Advocates say domestic violence victims often stay in abusive relationships because they lack financial freedom. Florida’s CFO Jeff Atwater discussed the issue Wednesday with Tiffany Carr, President of the Florida Coalition Against Domestic Violence.
Domestic violence carries physical and emotional scars, but Carr says it often has financial stakes as well.
“The abuser typically has control of the finances,” she says. “So she hasn’t had access to a checking account, savings account, he’s managed all the money, he’s not wanted her to work. You know it’s all those things that lead to independence.”
Carr says with limited financial prospects, many survivors feel trapped—worried how they will provide for themselves or their children.
And the prevalence is staggering.
According to a 2012 study published in the Journal of Interpersonal Violence more than 90 percent of abuse survivors suffered some kind of economic abuse.

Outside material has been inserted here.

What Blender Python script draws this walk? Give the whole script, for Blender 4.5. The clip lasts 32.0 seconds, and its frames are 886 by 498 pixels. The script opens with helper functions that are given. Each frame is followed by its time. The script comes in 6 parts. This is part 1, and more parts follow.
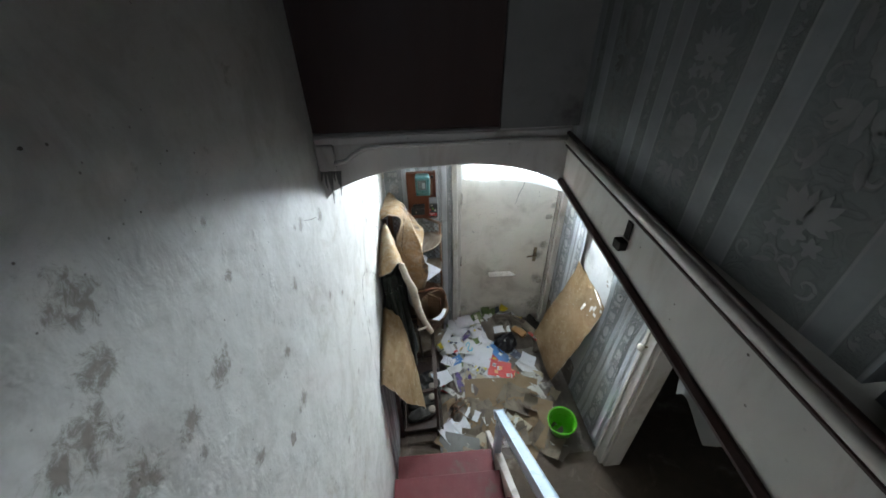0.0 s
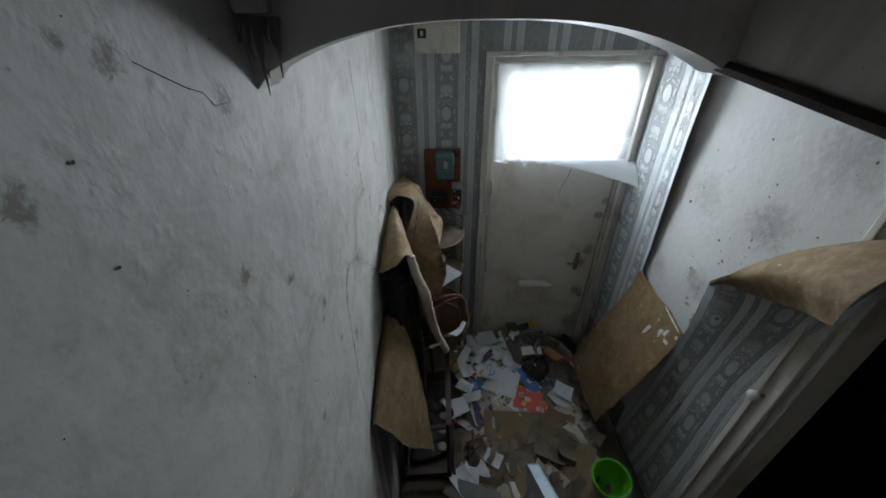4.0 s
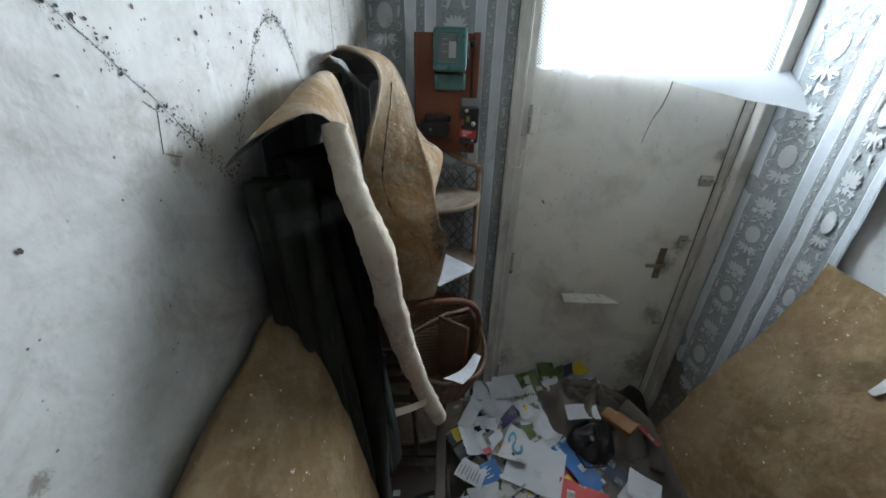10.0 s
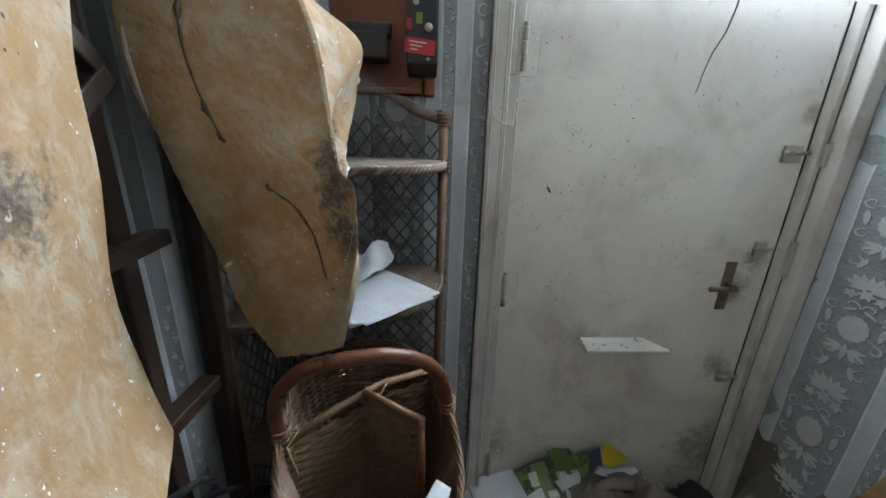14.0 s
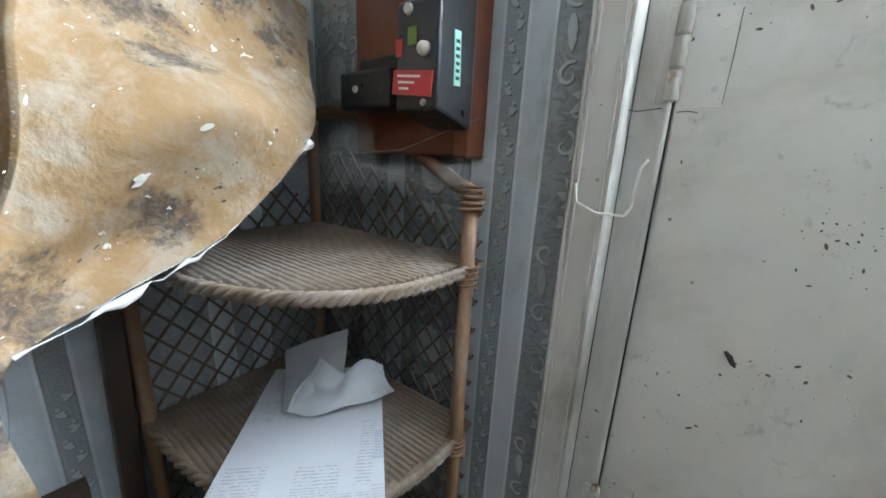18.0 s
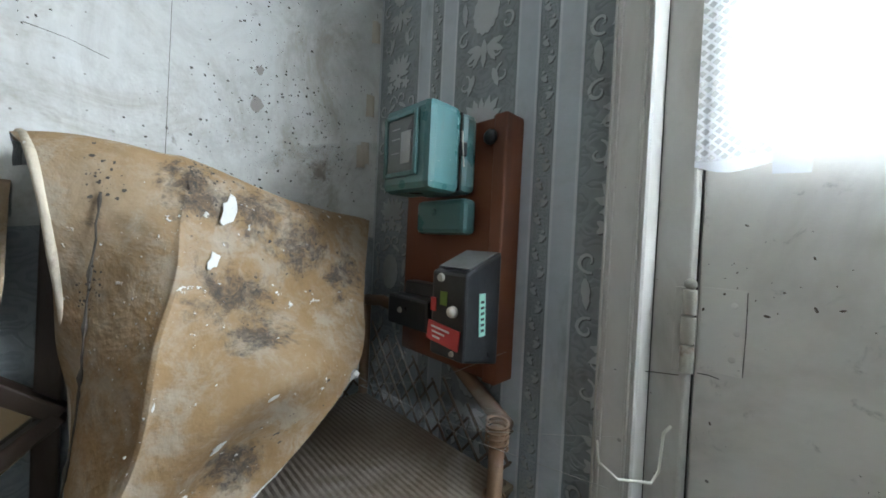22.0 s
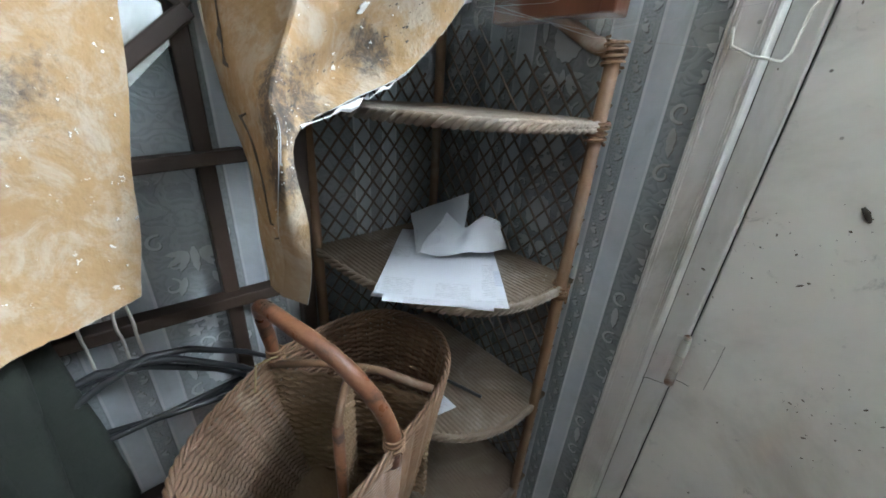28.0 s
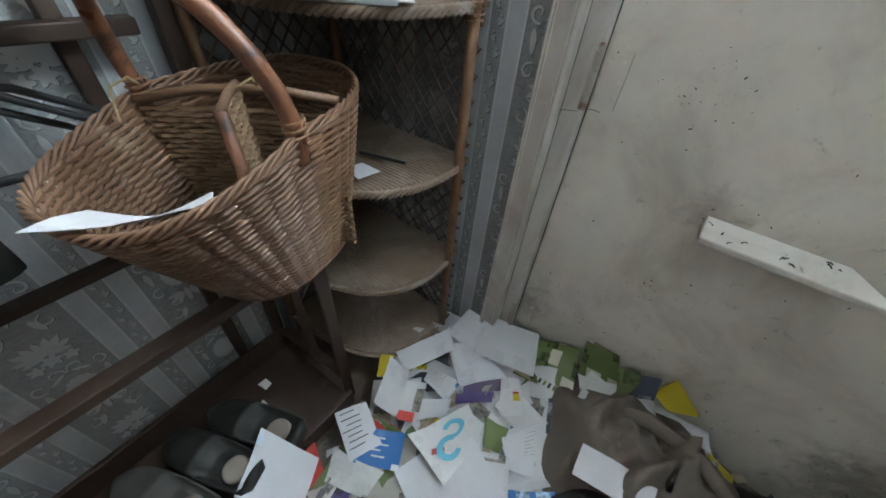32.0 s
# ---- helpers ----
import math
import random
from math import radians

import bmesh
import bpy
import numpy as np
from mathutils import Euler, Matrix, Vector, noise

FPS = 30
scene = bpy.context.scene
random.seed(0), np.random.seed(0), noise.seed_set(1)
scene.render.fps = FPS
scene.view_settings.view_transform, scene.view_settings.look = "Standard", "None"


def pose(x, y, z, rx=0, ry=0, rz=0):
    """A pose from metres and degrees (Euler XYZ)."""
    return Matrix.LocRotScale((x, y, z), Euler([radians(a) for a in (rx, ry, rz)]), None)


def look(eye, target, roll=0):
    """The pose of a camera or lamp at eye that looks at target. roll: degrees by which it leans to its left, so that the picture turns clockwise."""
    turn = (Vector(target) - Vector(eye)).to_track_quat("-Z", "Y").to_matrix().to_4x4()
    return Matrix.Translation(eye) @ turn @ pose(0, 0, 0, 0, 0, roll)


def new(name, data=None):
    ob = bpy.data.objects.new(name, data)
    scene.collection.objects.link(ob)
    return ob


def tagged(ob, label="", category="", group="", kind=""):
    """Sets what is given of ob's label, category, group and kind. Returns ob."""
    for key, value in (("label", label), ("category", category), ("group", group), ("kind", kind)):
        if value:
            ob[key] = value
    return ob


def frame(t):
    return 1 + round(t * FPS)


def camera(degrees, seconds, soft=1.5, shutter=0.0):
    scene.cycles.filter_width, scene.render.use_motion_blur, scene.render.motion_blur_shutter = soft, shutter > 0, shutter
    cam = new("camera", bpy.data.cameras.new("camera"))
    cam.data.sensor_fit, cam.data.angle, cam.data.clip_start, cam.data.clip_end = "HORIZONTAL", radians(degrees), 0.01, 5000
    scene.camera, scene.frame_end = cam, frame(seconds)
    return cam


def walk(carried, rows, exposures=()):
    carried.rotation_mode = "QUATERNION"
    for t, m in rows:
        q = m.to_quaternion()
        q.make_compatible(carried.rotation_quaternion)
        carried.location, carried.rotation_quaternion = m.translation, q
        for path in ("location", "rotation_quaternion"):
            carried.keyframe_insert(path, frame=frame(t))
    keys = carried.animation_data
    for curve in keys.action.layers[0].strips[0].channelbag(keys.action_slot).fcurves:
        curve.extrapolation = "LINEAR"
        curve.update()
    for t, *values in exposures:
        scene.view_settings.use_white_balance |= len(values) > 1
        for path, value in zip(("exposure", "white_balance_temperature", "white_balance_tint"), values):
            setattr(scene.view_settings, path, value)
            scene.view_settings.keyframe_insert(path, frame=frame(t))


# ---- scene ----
cam = camera(103.6, 32.0, soft=1.7)
PATH = [
    (0, (-0.322, -2.559, 2.73), (-0.216, -0.906, 1.609), -1.4),
    (0.5, (-0.331, -2.552, 2.682), (-0.258, -0.949, 1.487), 0.4),
    (1, (-0.335, -2.483, 2.601), (-0.303, -0.887, 1.396), 1.0),
    (1.5, (-0.319, -2.419, 2.582), (-0.338, -0.787, 1.426), -0.6),
    (2, (-0.319, -2.395, 2.534), (-0.343, -0.76, 1.382), 0.1),
    (2.5, (-0.326, -2.362, 2.505), (-0.351, -0.724, 1.357), 0.6),
    (3, (-0.301, -2.307, 2.474), (-0.349, -0.657, 1.345), -0.9),
    (3.5, (-0.294, -2.249, 2.423), (-0.331, -0.575, 1.33), -1.9),
    (4, (-0.325, -2.174, 2.354), (-0.321, -0.478, 1.294), -0.5),
    (4.5, (-0.32, -2.133, 2.311), (-0.318, -0.419, 1.28), -0.4),
    (6.5, (-0.302, -1.869, 2.031), (-0.246, -0.099, 1.102), 0.2),
    (7, (-0.294, -1.802, 1.963), (-0.231, -0.026, 1.045), 1.0),
    (7.5, (-0.287, -1.739, 1.917), (-0.216, 0.041, 1.007), 1.6),
    (8, (-0.311, -1.671, 1.831), (-0.192, 0.109, 0.926), 2.6),
    (8.5, (-0.34, -1.629, 1.768), (-0.225, 0.156, 0.873), 3.3),
    (9, (-0.343, -1.57, 1.709), (-0.28, 0.22, 0.82), 3.1),
    (9.5, (-0.326, -1.51, 1.67), (-0.325, 0.284, 0.788), 1.9),
    (10, (-0.308, -1.436, 1.61), (-0.315, 0.365, 0.74), 1.6),
    (10.5, (-0.316, -1.364, 1.527), (-0.321, 0.442, 0.667), 1.8),
    (11, (-0.285, -1.31, 1.485), (-0.292, 0.512, 0.66), 1.1),
    (11.5, (-0.267, -1.249, 1.459), (-0.294, 0.593, 0.68), 0.2),
    (12, (-0.237, -1.178, 1.418), (-0.224, 0.673, 0.661), -0.4),
    (12.5, (-0.238, -1.122, 1.372), (-0.14, 0.738, 0.642), 0.6),
    (13, (-0.233, -1.064, 1.339), (-0.087, 0.821, 0.687), 1.4),
    (13.5, (-0.225, -0.99, 1.287), (-0.1, 0.925, 0.725), 1.3),
    (15.5, (-0.114, -0.767, 1.262), (-0.511, 1.023, 0.463), 2.8),
    (16, (-0.029, -0.652, 1.234), (-0.8, 1.03, 0.474), 2.5),
    (16.5, (0.003, -0.6, 1.244), (-1.001, 0.982, 0.546), 2.2),
    (17, (0.017, -0.529, 1.261), (-1.065, 1.026, 0.622), 2.3),
    (17.5, (0.037, -0.503, 1.316), (-1.089, 1.042, 0.726), 2.5),
    (18, (0.046, -0.5, 1.363), (-1.088, 1.073, 0.873), 2.8),
    (18.5, (0.055, -0.497, 1.394), (-1.082, 1.094, 0.976), 2.7),
    (19, (0.054, -0.495, 1.416), (-1.111, 1.092, 1.063), 2.4),
    (19.5, (0.065, -0.498, 1.447), (-1.143, 1.072, 1.169), 2.0),
    (20, (0.066, -0.496, 1.472), (-1.194, 1.041, 1.246), 2.1),
    (20.5, (0.074, -0.49, 1.497), (-1.24, 1.008, 1.325), 2.0),
    (21, (0.083, -0.5, 1.527), (-1.275, 0.965, 1.427), 2.1),
    (21.5, (0.087, -0.508, 1.553), (-1.306, 0.925, 1.487), 2.4),
    (22, (0.084, -0.502, 1.567), (-1.347, 0.894, 1.531), 2.7),
    (22.5, (0.057, -0.487, 1.589), (-1.409, 0.874, 1.566), 3.6),
    (23, (0.041, -0.483, 1.595), (-1.444, 0.855, 1.538), 4.4),
    (23.5, (0.034, -0.488, 1.588), (-1.459, 0.835, 1.449), 5.0),
    (24, (0.031, -0.501, 1.568), (-1.47, 0.8, 1.33), 5.0),
    (24.5, (0.022, -0.527, 1.539), (-1.47, 0.764, 1.211), 4.8),
    (25, (0.03, -0.538, 1.51), (-1.435, 0.758, 1.094), 4.2),
    (25.5, (0.026, -0.556, 1.467), (-1.42, 0.731, 0.962), 3.8),
    (27.5, (0.058, -0.631, 1.297), (-1.32, 0.622, 0.567), 3.4),
    (28, (0.054, -0.647, 1.258), (-1.256, 0.618, 0.432), 3.9),
    (28.5, (0.077, -0.653, 1.224), (-1.165, 0.632, 0.326), 3.7),
    (29, (0.104, -0.656, 1.201), (-1.084, 0.646, 0.256), 3.1),
    (29.5, (0.132, -0.659, 1.194), (-1.003, 0.663, 0.212), 2.9),
    (30, (0.131, -0.647, 1.171), (-0.889, 0.733, 0.144), 3.8),
    (30.5, (0.12, -0.642, 1.132), (-0.765, 0.762, 0.016), 5.1),
    (31, (0.122, -0.652, 1.096), (-0.684, 0.713, -0.124), 6.2),
    (31.5, (0.155, -0.668, 1.069), (-0.647, 0.629, -0.227), 5.4),
    (32, (0.158, -0.687, 1.041), (-0.64, 0.551, -0.312), 5.1),
]
walk(cam, [(t, look(eye, target, roll)) for t, eye, target, roll in PATH],
     [(0, 1.6, 6500, 10), (1, 0.9, 6500, 10), (2, 0.38, 6500, 10), (4, -0.46, 6500, 10), (7, -0.64, 6400, 10), (9, -0.08, 6350, 10), (10, 0.7, 6300, 10), (11, 1.75, 6700, 10), (12, 1.48, 6400, 10), (13, 1.22, 6250, 10), (16, 1.75, 6300, 10), (19, 1.32, 6150, 10), (21, 0.75, 6250, 10), (23, 0.55, 6400, 10), (25, 1.05, 6400, 10), (28, 1.8, 6200, 10), (30, 2.05, 6300, 10), (32, 1.85, 6400, 10)])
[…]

“Survivors of domestic violence are courageous and brave,” CFO Atwater says. “It’s important to me not only as your Chief Financial Officer, but I would say as importantly as a husband and as a father to provide financial resources that can overcome the financial abuse that comes with domestic violence.”
Carr and Atwater are raising awareness for a web-based tool called Your LIFE—or learn individual financial empowerment. The goal is to give survivors all the tools they need to start over.